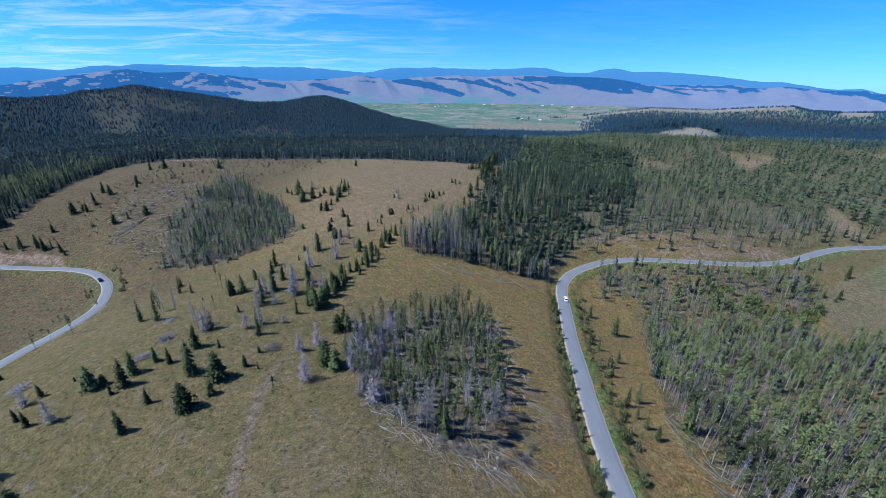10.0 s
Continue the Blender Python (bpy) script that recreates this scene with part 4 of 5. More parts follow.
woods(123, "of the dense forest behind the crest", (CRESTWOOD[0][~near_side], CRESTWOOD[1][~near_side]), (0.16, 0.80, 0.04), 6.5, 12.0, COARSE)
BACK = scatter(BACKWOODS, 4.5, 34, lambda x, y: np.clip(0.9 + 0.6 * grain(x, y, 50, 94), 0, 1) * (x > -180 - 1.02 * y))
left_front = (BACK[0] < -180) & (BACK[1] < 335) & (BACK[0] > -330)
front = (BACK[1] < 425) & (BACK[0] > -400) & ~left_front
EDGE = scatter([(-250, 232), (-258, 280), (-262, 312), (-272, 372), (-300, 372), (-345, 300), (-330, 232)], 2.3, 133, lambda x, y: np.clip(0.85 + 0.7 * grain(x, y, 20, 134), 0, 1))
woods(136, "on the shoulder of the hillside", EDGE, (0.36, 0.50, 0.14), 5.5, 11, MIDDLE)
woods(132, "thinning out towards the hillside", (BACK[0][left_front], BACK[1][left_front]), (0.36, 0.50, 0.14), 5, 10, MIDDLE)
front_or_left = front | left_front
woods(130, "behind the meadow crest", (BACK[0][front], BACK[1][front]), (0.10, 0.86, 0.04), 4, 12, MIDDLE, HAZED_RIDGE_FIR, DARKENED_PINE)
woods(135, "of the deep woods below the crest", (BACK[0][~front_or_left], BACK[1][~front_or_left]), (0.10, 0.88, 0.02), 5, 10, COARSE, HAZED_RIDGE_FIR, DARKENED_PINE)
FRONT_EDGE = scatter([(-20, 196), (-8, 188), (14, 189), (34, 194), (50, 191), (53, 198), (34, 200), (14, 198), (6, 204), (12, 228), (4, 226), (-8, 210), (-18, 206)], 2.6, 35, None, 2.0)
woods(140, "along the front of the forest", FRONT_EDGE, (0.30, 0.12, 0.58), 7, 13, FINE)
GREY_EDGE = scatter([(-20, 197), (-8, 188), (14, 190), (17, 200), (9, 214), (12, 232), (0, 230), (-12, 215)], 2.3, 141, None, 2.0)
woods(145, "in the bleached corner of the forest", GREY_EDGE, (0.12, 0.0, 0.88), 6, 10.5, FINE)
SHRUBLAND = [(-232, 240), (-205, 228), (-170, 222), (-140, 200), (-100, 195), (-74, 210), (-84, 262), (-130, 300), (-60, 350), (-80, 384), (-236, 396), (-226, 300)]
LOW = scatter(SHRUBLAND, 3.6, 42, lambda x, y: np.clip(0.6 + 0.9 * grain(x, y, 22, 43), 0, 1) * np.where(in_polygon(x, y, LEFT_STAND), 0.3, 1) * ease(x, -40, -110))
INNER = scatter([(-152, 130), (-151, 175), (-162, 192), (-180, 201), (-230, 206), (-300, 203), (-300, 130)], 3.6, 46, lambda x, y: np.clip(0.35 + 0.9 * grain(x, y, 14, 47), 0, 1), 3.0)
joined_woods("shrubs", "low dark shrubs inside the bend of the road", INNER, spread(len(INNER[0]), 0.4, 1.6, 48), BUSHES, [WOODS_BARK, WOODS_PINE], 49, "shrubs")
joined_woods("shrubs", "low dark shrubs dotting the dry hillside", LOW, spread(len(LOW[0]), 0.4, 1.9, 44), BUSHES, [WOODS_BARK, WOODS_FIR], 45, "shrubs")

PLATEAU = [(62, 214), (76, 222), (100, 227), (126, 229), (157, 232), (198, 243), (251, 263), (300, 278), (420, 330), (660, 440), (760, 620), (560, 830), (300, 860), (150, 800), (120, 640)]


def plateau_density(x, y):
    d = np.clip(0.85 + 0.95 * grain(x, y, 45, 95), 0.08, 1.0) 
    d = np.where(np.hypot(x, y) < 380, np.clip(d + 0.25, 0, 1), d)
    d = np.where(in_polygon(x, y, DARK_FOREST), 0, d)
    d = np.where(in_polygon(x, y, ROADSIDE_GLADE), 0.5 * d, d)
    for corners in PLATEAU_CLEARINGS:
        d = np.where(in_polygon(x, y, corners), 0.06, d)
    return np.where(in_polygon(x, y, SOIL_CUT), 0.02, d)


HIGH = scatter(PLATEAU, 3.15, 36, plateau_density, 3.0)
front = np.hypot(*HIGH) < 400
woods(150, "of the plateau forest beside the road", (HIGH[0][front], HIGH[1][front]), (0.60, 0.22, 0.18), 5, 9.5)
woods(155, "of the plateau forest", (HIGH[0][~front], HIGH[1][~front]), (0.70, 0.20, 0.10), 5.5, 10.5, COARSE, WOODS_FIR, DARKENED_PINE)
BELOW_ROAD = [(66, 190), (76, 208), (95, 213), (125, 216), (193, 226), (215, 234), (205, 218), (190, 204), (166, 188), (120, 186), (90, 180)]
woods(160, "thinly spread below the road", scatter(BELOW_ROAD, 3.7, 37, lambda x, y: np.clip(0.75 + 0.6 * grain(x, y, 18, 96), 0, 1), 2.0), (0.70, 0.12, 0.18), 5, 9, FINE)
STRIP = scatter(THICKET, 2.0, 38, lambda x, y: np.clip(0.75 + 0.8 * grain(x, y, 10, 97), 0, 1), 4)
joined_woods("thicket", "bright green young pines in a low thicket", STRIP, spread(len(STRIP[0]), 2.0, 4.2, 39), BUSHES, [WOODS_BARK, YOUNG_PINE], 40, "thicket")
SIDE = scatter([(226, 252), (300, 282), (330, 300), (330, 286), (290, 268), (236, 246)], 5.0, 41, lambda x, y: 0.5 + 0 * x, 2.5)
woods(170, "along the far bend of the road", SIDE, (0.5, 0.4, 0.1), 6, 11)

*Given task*
Quote the material word for word, dropping any images it holds.

*Output of the task*
10.0 s
Continue the Blender Python (bpy) script that recreates this scene with part 4 of 5. More parts follow.
woods(123, "of the dense forest behind the crest", (CRESTWOOD[0][~near_side], CRESTWOOD[1][~near_side]), (0.16, 0.80, 0.04), 6.5, 12.0, COARSE)
BACK = scatter(BACKWOODS, 4.5, 34, lambda x, y: np.clip(0.9 + 0.6 * grain(x, y, 50, 94), 0, 1) * (x > -180 - 1.02 * y))
left_front = (BACK[0] < -180) & (BACK[1] < 335) & (BACK[0] > -330)
front = (BACK[1] < 425) & (BACK[0] > -400) & ~left_front
EDGE = scatter([(-250, 232), (-258, 280), (-262, 312), (-272, 372), (-300, 372), (-345, 300), (-330, 232)], 2.3, 133, lambda x, y: np.clip(0.85 + 0.7 * grain(x, y, 20, 134), 0, 1))
woods(136, "on the shoulder of the hillside", EDGE, (0.36, 0.50, 0.14), 5.5, 11, MIDDLE)
woods(132, "thinning out towards the hillside", (BACK[0][left_front], BACK[1][left_front]), (0.36, 0.50, 0.14), 5, 10, MIDDLE)
front_or_left = front | left_front
woods(130, "behind the meadow crest", (BACK[0][front], BACK[1][front]), (0.10, 0.86, 0.04), 4, 12, MIDDLE, HAZED_RIDGE_FIR, DARKENED_PINE)
woods(135, "of the deep woods below the crest", (BACK[0][~front_or_left], BACK[1][~front_or_left]), (0.10, 0.88, 0.02), 5, 10, COARSE, HAZED_RIDGE_FIR, DARKENED_PINE)
FRONT_EDGE = scatter([(-20, 196), (-8, 188), (14, 189), (34, 194), (50, 191), (53, 198), (34, 200), (14, 198), (6, 204), (12, 228), (4, 226), (-8, 210), (-18, 206)], 2.6, 35, None, 2.0)
woods(140, "along the front of the forest", FRONT_EDGE, (0.30, 0.12, 0.58), 7, 13, FINE)
GREY_EDGE = scatter([(-20, 197), (-8, 188), (14, 190), (17, 200), (9, 214), (12, 232), (0, 230), (-12, 215)], 2.3, 141, None, 2.0)
woods(145, "in the bleached corner of the forest", GREY_EDGE, (0.12, 0.0, 0.88), 6, 10.5, FINE)
SHRUBLAND = [(-232, 240), (-205, 228), (-170, 222), (-140, 200), (-100, 195), (-74, 210), (-84, 262), (-130, 300), (-60, 350), (-80, 384), (-236, 396), (-226, 300)]
LOW = scatter(SHRUBLAND, 3.6, 42, lambda x, y: np.clip(0.6 + 0.9 * grain(x, y, 22, 43), 0, 1) * np.where(in_polygon(x, y, LEFT_STAND), 0.3, 1) * ease(x, -40, -110))
INNER = scatter([(-152, 130), (-151, 175), (-162, 192), (-180, 201), (-230, 206), (-300, 203), (-300, 130)], 3.6, 46, lambda x, y: np.clip(0.35 + 0.9 * grain(x, y, 14, 47), 0, 1), 3.0)
joined_woods("shrubs", "low dark shrubs inside the bend of the road", INNER, spread(len(INNER[0]), 0.4, 1.6, 48), BUSHES, [WOODS_BARK, WOODS_PINE], 49, "shrubs")
joined_woods("shrubs", "low dark shrubs dotting the dry hillside", LOW, spread(len(LOW[0]), 0.4, 1.9, 44), BUSHES, [WOODS_BARK, WOODS_FIR], 45, "shrubs")

PLATEAU = [(62, 214), (76, 222), (100, 227), (126, 229), (157, 232), (198, 243), (251, 263), (300, 278), (420, 330), (660, 440), (760, 620), (560, 830), (300, 860), (150, 800), (120, 640)]


def plateau_density(x, y):
    d = np.clip(0.85 + 0.95 * grain(x, y, 45, 95), 0.08, 1.0) 
    d = np.where(np.hypot(x, y) < 380, np.clip(d + 0.25, 0, 1), d)
    d = np.where(in_polygon(x, y, DARK_FOREST), 0, d)
    d = np.where(in_polygon(x, y, ROADSIDE_GLADE), 0.5 * d, d)
    for corners in PLATEAU_CLEARINGS:
        d = np.where(in_polygon(x, y, corners), 0.06, d)
    return np.where(in_polygon(x, y, SOIL_CUT), 0.02, d)


HIGH = scatter(PLATEAU, 3.15, 36, plateau_density, 3.0)
front = np.hypot(*HIGH) < 400
woods(150, "of the plateau forest beside the road", (HIGH[0][front], HIGH[1][front]), (0.60, 0.22, 0.18), 5, 9.5)
woods(155, "of the plateau forest", (HIGH[0][~front], HIGH[1][~front]), (0.70, 0.20, 0.10), 5.5, 10.5, COARSE, WOODS_FIR, DARKENED_PINE)
BELOW_ROAD = [(66, 190), (76, 208), (95, 213), (125, 216), (193, 226), (215, 234), (205, 218), (190, 204), (166, 188), (120, 186), (90, 180)]
woods(160, "thinly spread below the road", scatter(BELOW_ROAD, 3.7, 37, lambda x, y: np.clip(0.75 + 0.6 * grain(x, y, 18, 96), 0, 1), 2.0), (0.70, 0.12, 0.18), 5, 9, FINE)
STRIP = scatter(THICKET, 2.0, 38, lambda x, y: np.clip(0.75 + 0.8 * grain(x, y, 10, 97), 0, 1), 4)
joined_woods("thicket", "bright green young pines in a low thicket", STRIP, spread(len(STRIP[0]), 2.0, 4.2, 39), BUSHES, [WOODS_BARK, YOUNG_PINE], 40, "thicket")
SIDE = scatter([(226, 252), (300, 282), (330, 300), (330, 286), (290, 268), (236, 246)], 5.0, 41, lambda x, y: 0.5 + 0 * x, 2.5)
woods(170, "along the far bend of the road", SIDE, (0.5, 0.4, 0.1), 6, 11)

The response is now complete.